Let me ask you here and now: if you have not done so already, decide what you will do to observe Lent with special devotion. There are the three classic means of sanctification: prayer, fasting, and almsgiving. These are three broad categories in which there are many activities. Prayer can mean attending Mass, praying the Rosary, making the Way of the Cross, reading Scripture or the life of a saint or the catechism, or simply sitting or kneeling quietly for a few minutes, talking to God in the familiarity and the intimacy of our own hearts.
Fasting encompasses all sorts of physical self-denials. No food or drink, or both, between meals.
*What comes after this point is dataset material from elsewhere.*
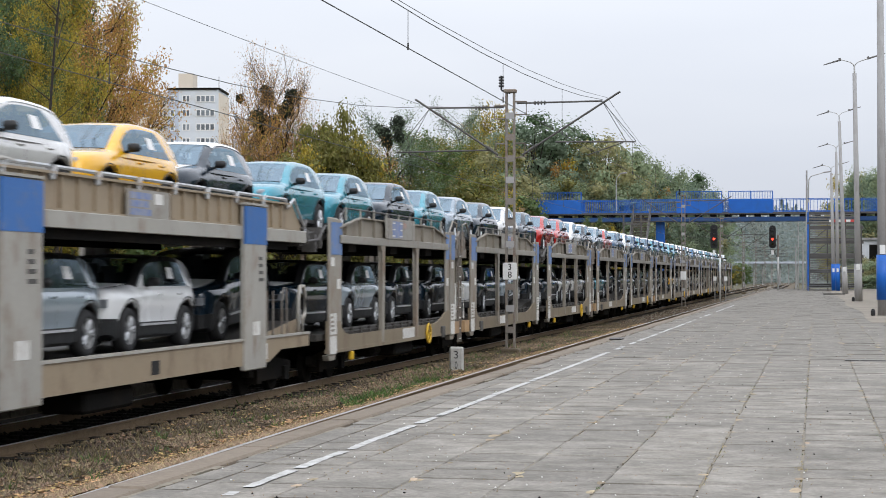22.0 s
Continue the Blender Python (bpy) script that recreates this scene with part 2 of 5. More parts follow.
M_POLE = material("concrete_pole", (0.33, 0.325, 0.32), 0.85, vary=0.15, scale=2, fine=40, bump=0.25, dirt=(0.2, 0.185, 0.17), dirt_amount=0.3, stretch=(1, 1, 0.3))
M_MAST = material("weathered_mast_steel", (0.235, 0.213, 0.19), 0.7, metal=0.2, vary=0.2, scale=3, fine=40, bump=0.2, dirt=(0.16, 0.1, 0.06), dirt_amount=0.45, dirt_scale=3)
M_WIRE = material("catenary_wire", (0.07, 0.07, 0.068), 0.6, metal=0.3, vary=0.2, scale=2, fine=20, bump=0)
M_BLACK = material("black_signal_board", (0.012, 0.012, 0.013), 0.6, vary=0.2, scale=6, fine=40, bump=0.05)
M_REDGLOW = glow("red_signal_light", (1.0, 0.04, 0.02), 5.0)
M_DULLRED = material("dull_red_enamel", (0.33, 0.1, 0.075), 0.5, vary=0.2, scale=5, fine=40, bump=0.05)
M_REDWHITE = material("red_enamel", (0.55, 0.06, 0.05), 0.5, vary=0.1, scale=5, fine=40, bump=0.05)
M_BARK = material("bark", (0.075, 0.06, 0.045), 0.95, vary=0.4, scale=4, fine=25, bump=0.8, stretch=(1, 1, 0.25))
M_DARKBARK = material("dark_bark", (0.028, 0.023, 0.018), 0.95, vary=0.4, scale=4, fine=25, bump=0.8, stretch=(1, 1, 0.25))
# Haze is put into the far and distant tones: paler, greyer, more even.
LEAVES = {}
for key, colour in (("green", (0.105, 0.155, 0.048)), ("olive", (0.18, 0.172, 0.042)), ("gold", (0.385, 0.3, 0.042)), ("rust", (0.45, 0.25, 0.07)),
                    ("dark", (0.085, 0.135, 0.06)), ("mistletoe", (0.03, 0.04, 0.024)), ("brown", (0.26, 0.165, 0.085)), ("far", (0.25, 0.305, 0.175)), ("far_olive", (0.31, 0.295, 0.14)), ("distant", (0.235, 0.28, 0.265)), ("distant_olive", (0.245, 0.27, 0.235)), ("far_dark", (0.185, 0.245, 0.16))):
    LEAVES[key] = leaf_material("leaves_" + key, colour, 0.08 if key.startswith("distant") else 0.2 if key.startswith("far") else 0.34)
M_GRASS = material("dry_grass", (0.155, 0.128, 0.066), 0.9, vary=0.3, scale=0.7, fine=8, bump=0, spread=0.4, island=True)
M_LITTER = material("fallen_leaf_litter", (0.35, 0.225, 0.1), 0.8, vary=0.3, scale=2, fine=10, bump=0, spread=0.5, island=True)
M_DIRT = material("trodden_dirt", (0.225, 0.196, 0.158), 0.95, vary=0.3, scale=0.5, fine=8, bump=0.5, dirt=(0.14, 0.12, 0.09), dirt_amount=0.5, dirt_scale=0.6, placed=True)
M_GREENGRASS = material("green_grass", (0.07, 0.14, 0.03), 0.85, vary=0.3, scale=1, fine=8, bump=0, spread=0.35, island=True)
M_WALL = material("pale_render", (0.58, 0.61, 0.65), 0.9, vary=0.06, scale=0.3, fine=4, bump=0.1, dirt=(0.5, 0.49, 0.47), dirt_amount=0.3, dirt_scale=0.15)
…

Giving up some favorite food or drink. No beer, wine, or cocktails; no coffee; no dessert after dinner; no snack food while watching television. Or: no television, except perhaps for the news and the weather. I once heard of someone who deliberately waited for one day before opening the mail and allowing the unopened envelope to sit on his desk unread for twenty-four hours. He enjoyed receiving mail, at least personal mail, and the wait was a real penance.
Almsgiving includes every form of kindness or helpfulness to others. It can take the form of giving money to worthy causes that help others, but it can also be a phone call to someone who is house-bound and lonely; a letter or a note to someone who would like to hear from you. The offer to take someone for a ride who doesn’t get out very much; the offer to baby-sit for a young mother while she goes shopping or runs other errands. Just a little inventiveness can come up with all sorts of ways of being helpful and kind to others. These are all particularly appropriate during Lent.
Above all, decide what you are going to do and then DO IT during Lent! It doesn’t have to be terribly difficult or heroic. Little things done with love are very precious in the sight of God. But to allow Lent to go by without doing anything special is lazy, irresponsible, and a great waste. Thank you for seeking God’s truth, God Bless you. Father Victor Brown, O.P.
Note: This message was composed some years ago.